Beginning with the 2027 edition, a total of 76 teams will now take part in the national championship tournament, previously known as March Madness. That’s assuming various oversight committees and the Division I board of governors sign off on the idea, which will happen.

How is the expanded bracket going to work? Does it really matter? Will the women’s tournament also expand to 76 teams? Yes.

In the weeks to come – sometime in May – the NCAA will expand its hoops tournaments to a number desired only by NCAA officials for TV rights negotiating purposes and also by handfuls of Power Four Conference coaches and athletic directors who will be the greatest benefactors of the expansion.

The women’s tournament will expand to satisfy Title IX regulations. Expanding the men’s tournament has been a topic for nearly the last 20 years, an idea that had repeatedly met opposition from the media, fans and basketball traditionalists alike. The idea continuously was shot down until now.

The first question you want to ask is why. It’s the obvious question, but not the most critical one.

As to why, it comes down to money. We’ll break it down for you. The NCAA’s current TV contract with CBS and the Turner networks for the men’s tournament runs through 2032 and averages out to $1.1 billion per year.

The NCAA pockets a certain percentage of that, while the rest gets shoveled out to the conferences in forms of units. In terms of the Big 12, the more teams the conference gets into the tournament and the more those teams advance, the more units the conference earns from the pie.

Whatever that final unit tally is, the NCAA writes a check to the Big 12 and it becomes a part of the overall sum the conference hands out annually to its 16 teams. Each Big 12 school earned around $35 million in 2025. That sum includes so much more than just the NCAA hoops tourney – think College Football Playoff, TV rights with Fox and ESPN – but the NCAA men’s basketball tournament plays a part, as does the women’s hoops tournament, the NCAA baseball tournament and so on.
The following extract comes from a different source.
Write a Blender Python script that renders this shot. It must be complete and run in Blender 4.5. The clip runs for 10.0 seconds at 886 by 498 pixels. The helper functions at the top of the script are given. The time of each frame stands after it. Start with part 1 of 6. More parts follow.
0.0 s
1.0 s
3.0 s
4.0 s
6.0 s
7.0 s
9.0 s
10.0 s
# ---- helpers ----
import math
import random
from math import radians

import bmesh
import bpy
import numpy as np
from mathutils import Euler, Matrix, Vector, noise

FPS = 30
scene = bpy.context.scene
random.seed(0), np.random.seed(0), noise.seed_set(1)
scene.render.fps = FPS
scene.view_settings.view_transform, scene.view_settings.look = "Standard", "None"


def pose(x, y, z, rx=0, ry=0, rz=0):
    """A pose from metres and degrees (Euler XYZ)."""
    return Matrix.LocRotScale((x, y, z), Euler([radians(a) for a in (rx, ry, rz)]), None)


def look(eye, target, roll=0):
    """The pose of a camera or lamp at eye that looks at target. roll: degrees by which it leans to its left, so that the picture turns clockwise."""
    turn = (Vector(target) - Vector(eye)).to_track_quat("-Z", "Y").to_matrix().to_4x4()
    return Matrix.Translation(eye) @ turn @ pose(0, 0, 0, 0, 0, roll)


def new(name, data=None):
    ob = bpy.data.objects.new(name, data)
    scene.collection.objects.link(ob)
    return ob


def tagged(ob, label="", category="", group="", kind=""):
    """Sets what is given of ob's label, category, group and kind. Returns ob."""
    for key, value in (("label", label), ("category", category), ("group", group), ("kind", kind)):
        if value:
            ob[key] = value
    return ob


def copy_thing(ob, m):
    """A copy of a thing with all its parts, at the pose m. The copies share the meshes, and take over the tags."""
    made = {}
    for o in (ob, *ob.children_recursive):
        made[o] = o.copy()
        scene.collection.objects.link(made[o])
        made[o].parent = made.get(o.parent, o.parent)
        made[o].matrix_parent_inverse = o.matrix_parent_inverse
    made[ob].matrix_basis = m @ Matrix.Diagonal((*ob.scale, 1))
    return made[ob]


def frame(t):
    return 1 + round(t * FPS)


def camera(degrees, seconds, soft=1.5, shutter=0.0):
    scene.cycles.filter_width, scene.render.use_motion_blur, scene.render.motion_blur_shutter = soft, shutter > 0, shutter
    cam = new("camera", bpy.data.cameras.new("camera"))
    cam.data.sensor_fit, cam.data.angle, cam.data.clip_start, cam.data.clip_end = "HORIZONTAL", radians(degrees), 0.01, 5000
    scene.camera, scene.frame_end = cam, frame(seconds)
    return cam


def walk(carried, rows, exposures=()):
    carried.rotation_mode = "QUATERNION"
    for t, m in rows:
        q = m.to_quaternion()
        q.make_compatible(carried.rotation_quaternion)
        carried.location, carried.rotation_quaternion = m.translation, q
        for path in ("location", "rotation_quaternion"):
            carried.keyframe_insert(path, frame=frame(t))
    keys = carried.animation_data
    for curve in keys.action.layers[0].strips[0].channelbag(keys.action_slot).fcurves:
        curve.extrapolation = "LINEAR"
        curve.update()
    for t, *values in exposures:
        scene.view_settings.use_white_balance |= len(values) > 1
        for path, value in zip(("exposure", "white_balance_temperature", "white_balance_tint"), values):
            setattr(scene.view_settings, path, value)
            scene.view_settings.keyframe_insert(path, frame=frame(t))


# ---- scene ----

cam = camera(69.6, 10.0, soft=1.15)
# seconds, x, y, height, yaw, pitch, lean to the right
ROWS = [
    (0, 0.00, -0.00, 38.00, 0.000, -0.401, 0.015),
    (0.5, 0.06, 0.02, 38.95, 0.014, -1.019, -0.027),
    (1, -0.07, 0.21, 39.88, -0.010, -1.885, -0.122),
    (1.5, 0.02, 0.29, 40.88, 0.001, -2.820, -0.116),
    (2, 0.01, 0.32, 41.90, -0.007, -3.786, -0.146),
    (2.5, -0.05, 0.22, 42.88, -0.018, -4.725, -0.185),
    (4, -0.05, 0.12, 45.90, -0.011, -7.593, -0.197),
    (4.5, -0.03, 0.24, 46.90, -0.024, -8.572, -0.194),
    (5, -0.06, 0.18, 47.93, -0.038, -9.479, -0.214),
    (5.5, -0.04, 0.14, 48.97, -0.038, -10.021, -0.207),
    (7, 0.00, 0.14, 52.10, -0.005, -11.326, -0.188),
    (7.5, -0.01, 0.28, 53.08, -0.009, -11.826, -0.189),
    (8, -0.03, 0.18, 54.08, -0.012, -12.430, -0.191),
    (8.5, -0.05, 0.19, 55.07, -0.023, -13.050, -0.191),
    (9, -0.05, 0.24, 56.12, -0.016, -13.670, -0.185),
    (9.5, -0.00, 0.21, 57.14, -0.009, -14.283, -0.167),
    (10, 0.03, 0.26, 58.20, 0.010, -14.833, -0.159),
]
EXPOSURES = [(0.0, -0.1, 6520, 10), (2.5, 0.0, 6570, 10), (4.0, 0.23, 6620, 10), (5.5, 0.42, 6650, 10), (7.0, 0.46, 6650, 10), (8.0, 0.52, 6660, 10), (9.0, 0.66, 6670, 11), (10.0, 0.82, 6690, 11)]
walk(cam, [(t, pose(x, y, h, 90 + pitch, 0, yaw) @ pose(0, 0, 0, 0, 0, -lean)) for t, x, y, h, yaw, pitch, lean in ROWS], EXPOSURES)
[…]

By adding eight more teams, the NCAA will negotiate a slightly higher deal with CBS and Turner, which means a little more for the NCAA to pocket and more units for Power Four schools to earn.

You didn’t expect those eight additional spots to go to schools in the Horizon League or the Mid-American Conference, did you? On average, maybe two of the eight will go to mid-major schools. The majority will go to the major conferences, who are already shelling out millions to its athletes for NIL and revenue sharing purposes, so the major conferences are on board with expansion.

The coaches aren’t going to complain. Why? Because WVU men’s head coach Ross Hodge earns a $20,000 bonus if the Mountaineers play in the round of 64. There are certainly other head coaches with more lucrative bonuses.

The more crucial question to be asked is whether or not this is just another step taken to the overall deterioration of college basketball?

Between conference expansion, one-and-done freshmen and the transfer portal the game is no longer what it once was. The product has been diluted, destroyed and picked apart to the point that the only thing that hasn’t changed are the names of the schools on the front of the jerseys.

Let me throw this fact at you: The highest TV rating for a men’s basketball championship game came in 1979, which drew a 24.1 rating due to the Magic Johnson-Larry Bird impact. That averaged out to about 35.1 million people watching the game.

Now, the population of the United States has grown by more than 50% since 1979, yet the TV viewership ratings haven’t really come close in recent years. This year’s Michigan-UConn title game averaged 18.3 million viewers. The 2025 Florida-Houston game averaged 18.1 million. The 2024 UConn-Purdue title game had fewer viewers than the NCAA women’s championship game that same year.

In any other facet of the world outside of the insane mindset of the NCAA, these types of numbers don’t scream for expansion.

The product is dying. True, it may be a slow death, but the overall national enthusiasm around college basketball isn’t what it once was. Greed is killing it. Players coming and going are killing it. Paying players who can’t average more than 10 points a game $1 million in NIL funds is killing it.

Fans don’t even hate Duke like they used to. 

And now adding eight more teams to the tournament who will have records that look something like 17-15 or 18-14 that have no national interest or following outside of their own fan bases will only add to its demise.

The NCAA is helping its member schools make more money, but at what cost? That’s the question it refuses to ask itself.

The NCAA tournament, the one we all grew up loving, is now dead. What follows is March Madness in name only.